▸ **SOURCE DATA**:
>>>>>

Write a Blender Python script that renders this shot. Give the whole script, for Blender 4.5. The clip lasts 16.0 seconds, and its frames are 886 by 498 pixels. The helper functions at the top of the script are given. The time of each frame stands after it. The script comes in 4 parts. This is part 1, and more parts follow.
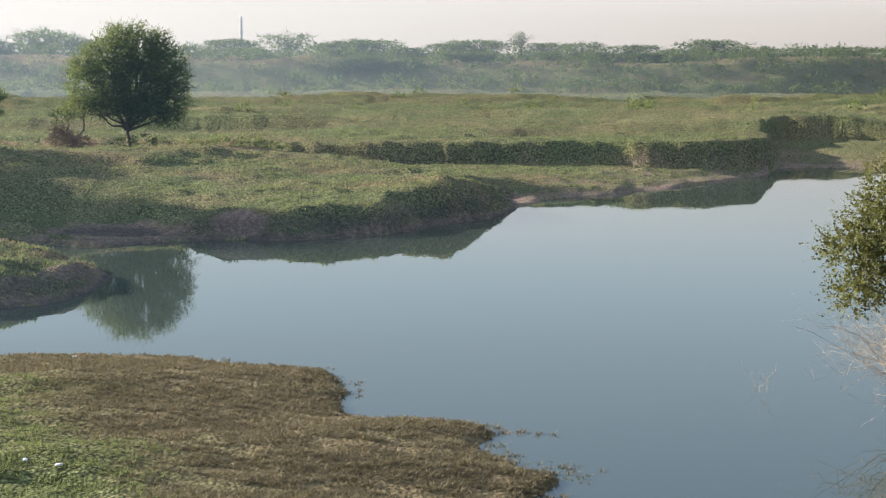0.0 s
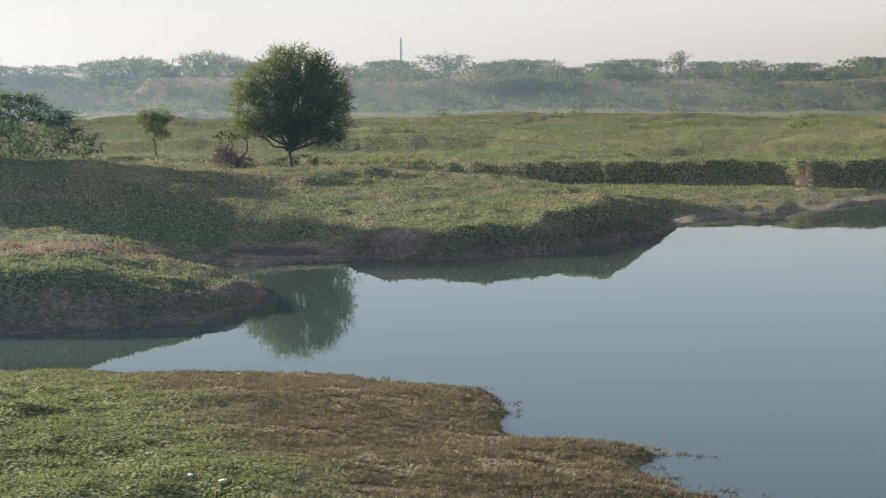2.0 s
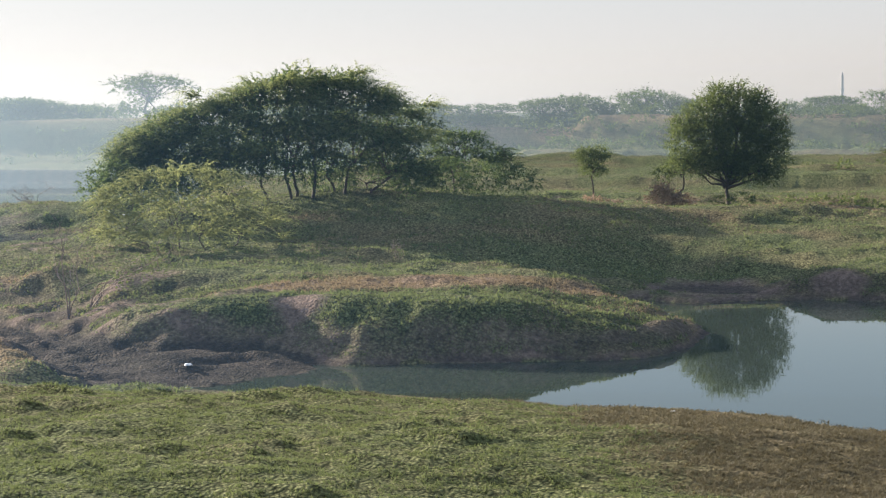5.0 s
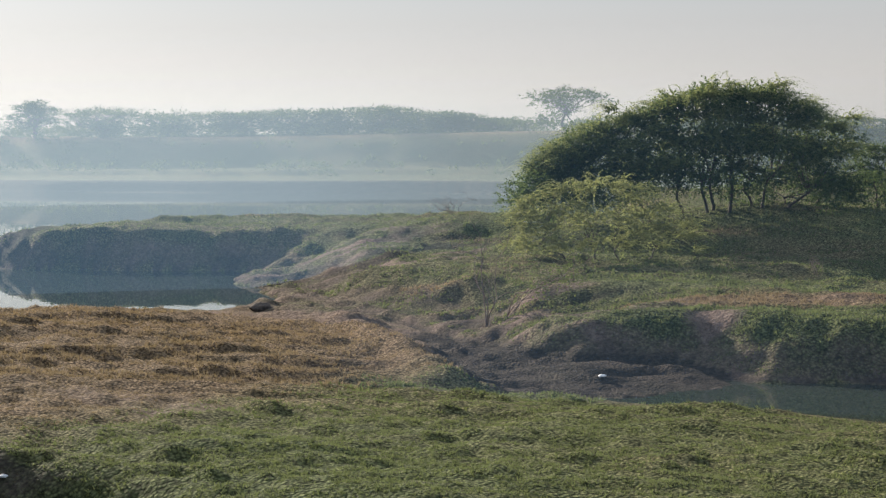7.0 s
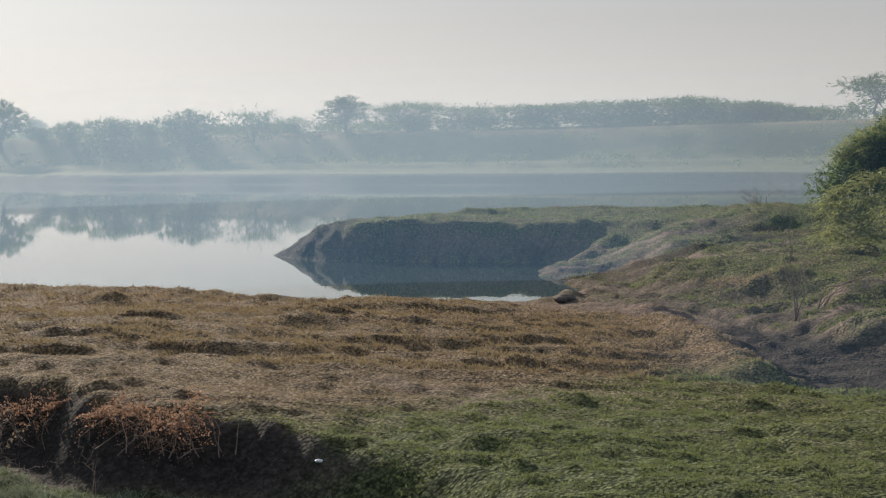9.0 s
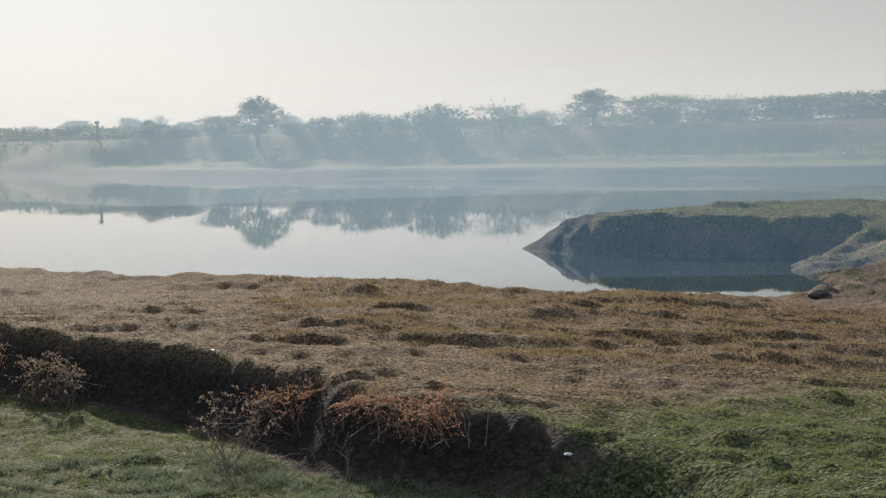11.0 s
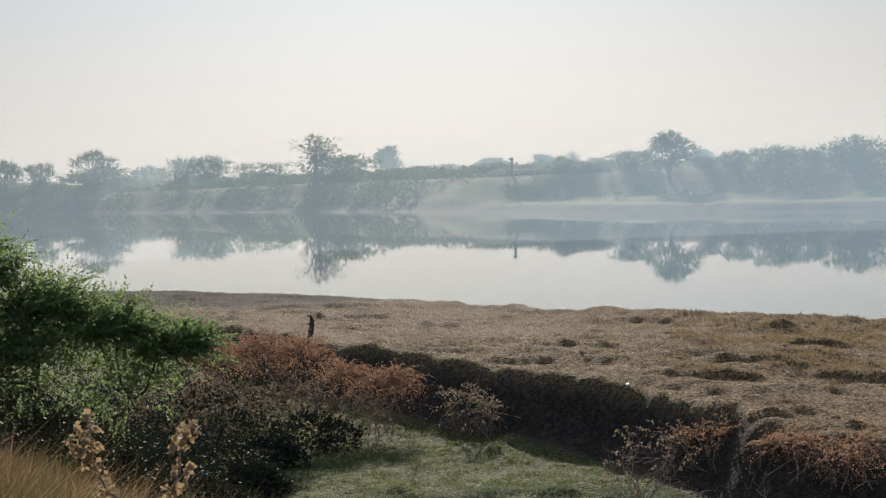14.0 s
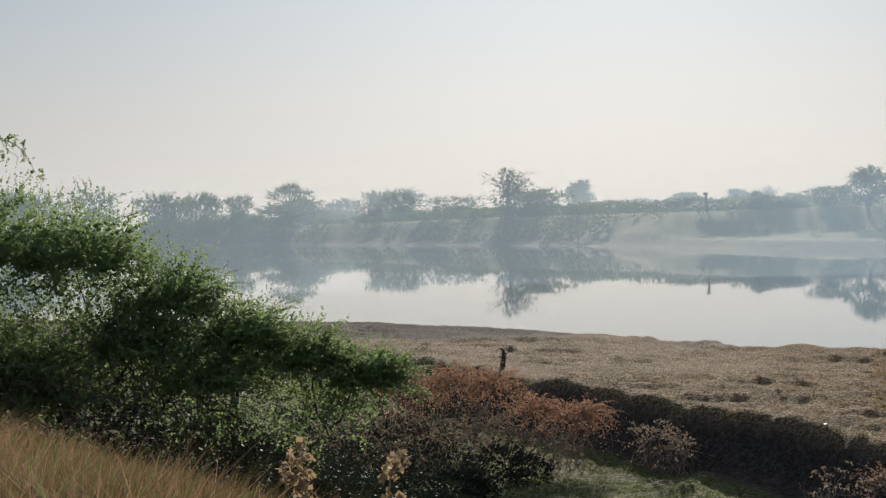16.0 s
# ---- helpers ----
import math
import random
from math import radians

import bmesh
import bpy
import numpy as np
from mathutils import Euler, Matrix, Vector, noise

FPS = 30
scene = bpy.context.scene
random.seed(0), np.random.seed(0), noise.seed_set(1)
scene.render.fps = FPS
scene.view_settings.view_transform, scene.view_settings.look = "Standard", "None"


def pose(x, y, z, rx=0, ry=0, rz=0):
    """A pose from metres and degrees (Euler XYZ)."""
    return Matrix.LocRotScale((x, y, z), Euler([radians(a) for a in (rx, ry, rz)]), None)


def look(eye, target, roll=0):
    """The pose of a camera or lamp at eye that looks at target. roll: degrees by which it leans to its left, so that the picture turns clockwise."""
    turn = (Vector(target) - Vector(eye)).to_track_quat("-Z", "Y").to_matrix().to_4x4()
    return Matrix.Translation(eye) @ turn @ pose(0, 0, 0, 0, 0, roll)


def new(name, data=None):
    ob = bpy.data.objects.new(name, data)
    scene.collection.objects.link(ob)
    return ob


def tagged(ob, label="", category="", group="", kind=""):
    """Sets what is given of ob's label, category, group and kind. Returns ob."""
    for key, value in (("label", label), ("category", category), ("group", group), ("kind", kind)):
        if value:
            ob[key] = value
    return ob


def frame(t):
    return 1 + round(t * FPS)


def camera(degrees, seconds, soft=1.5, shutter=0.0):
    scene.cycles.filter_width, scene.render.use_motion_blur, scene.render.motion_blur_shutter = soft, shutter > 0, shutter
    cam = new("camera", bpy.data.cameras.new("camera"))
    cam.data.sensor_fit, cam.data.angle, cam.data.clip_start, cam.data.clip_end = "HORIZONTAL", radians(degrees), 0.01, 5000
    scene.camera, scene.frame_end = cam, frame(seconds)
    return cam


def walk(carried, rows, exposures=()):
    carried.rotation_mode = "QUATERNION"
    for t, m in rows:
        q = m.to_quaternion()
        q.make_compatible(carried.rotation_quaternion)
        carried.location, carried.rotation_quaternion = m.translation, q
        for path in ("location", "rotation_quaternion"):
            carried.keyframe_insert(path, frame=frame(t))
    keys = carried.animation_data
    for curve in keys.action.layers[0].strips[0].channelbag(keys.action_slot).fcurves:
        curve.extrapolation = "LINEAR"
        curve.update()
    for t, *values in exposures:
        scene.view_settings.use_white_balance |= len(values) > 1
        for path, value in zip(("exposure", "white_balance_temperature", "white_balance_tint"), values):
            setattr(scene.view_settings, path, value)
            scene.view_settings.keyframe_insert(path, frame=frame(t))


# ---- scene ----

<<<<<

▸ **INSTRUCTIONS TO FOLLOW**: Copy all the data exactly as written, but skip any picture.

▸ **ANSWER FOR THE TASK**:
Write a Blender Python script that renders this shot. Give the whole script, for Blender 4.5. The clip lasts 16.0 seconds, and its frames are 886 by 498 pixels. The helper functions at the top of the script are given. The time of each frame stands after it. The script comes in 4 parts. This is part 1, and more parts follow.
0.0 s
2.0 s
5.0 s
7.0 s
9.0 s
11.0 s
14.0 s
16.0 s
# ---- helpers ----
import math
import random
from math import radians

import bmesh
import bpy
import numpy as np
from mathutils import Euler, Matrix, Vector, noise

FPS = 30
scene = bpy.context.scene
random.seed(0), np.random.seed(0), noise.seed_set(1)
scene.render.fps = FPS
scene.view_settings.view_transform, scene.view_settings.look = "Standard", "None"


def pose(x, y, z, rx=0, ry=0, rz=0):
    """A pose from metres and degrees (Euler XYZ)."""
    return Matrix.LocRotScale((x, y, z), Euler([radians(a) for a in (rx, ry, rz)]), None)


def look(eye, target, roll=0):
    """The pose of a camera or lamp at eye that looks at target. roll: degrees by which it leans to its left, so that the picture turns clockwise."""
    turn = (Vector(target) - Vector(eye)).to_track_quat("-Z", "Y").to_matrix().to_4x4()
    return Matrix.Translation(eye) @ turn @ pose(0, 0, 0, 0, 0, roll)


def new(name, data=None):
    ob = bpy.data.objects.new(name, data)
    scene.collection.objects.link(ob)
    return ob


def tagged(ob, label="", category="", group="", kind=""):
    """Sets what is given of ob's label, category, group and kind. Returns ob."""
    for key, value in (("label", label), ("category", category), ("group", group), ("kind", kind)):
        if value:
            ob[key] = value
    return ob


def frame(t):
    return 1 + round(t * FPS)


def camera(degrees, seconds, soft=1.5, shutter=0.0):
    scene.cycles.filter_width, scene.render.use_motion_blur, scene.render.motion_blur_shutter = soft, shutter > 0, shutter
    cam = new("camera", bpy.data.cameras.new("camera"))
    cam.data.sensor_fit, cam.data.angle, cam.data.clip_start, cam.data.clip_end = "HORIZONTAL", radians(degrees), 0.01, 5000
    scene.camera, scene.frame_end = cam, frame(seconds)
    return cam


def walk(carried, rows, exposures=()):
    carried.rotation_mode = "QUATERNION"
    for t, m in rows:
        q = m.to_quaternion()
        q.make_compatible(carried.rotation_quaternion)
        carried.location, carried.rotation_quaternion = m.translation, q
        for path in ("location", "rotation_quaternion"):
            carried.keyframe_insert(path, frame=frame(t))
    keys = carried.animation_data
    for curve in keys.action.layers[0].strips[0].channelbag(keys.action_slot).fcurves:
        curve.extrapolation = "LINEAR"
        curve.update()
    for t, *values in exposures:
        scene.view_settings.use_white_balance |= len(values) > 1
        for path, value in zip(("exposure", "white_balance_temperature", "white_balance_tint"), values):
            setattr(scene.view_settings, path, value)
            scene.view_settings.keyframe_insert(path, frame=frame(t))


# ---- scene ----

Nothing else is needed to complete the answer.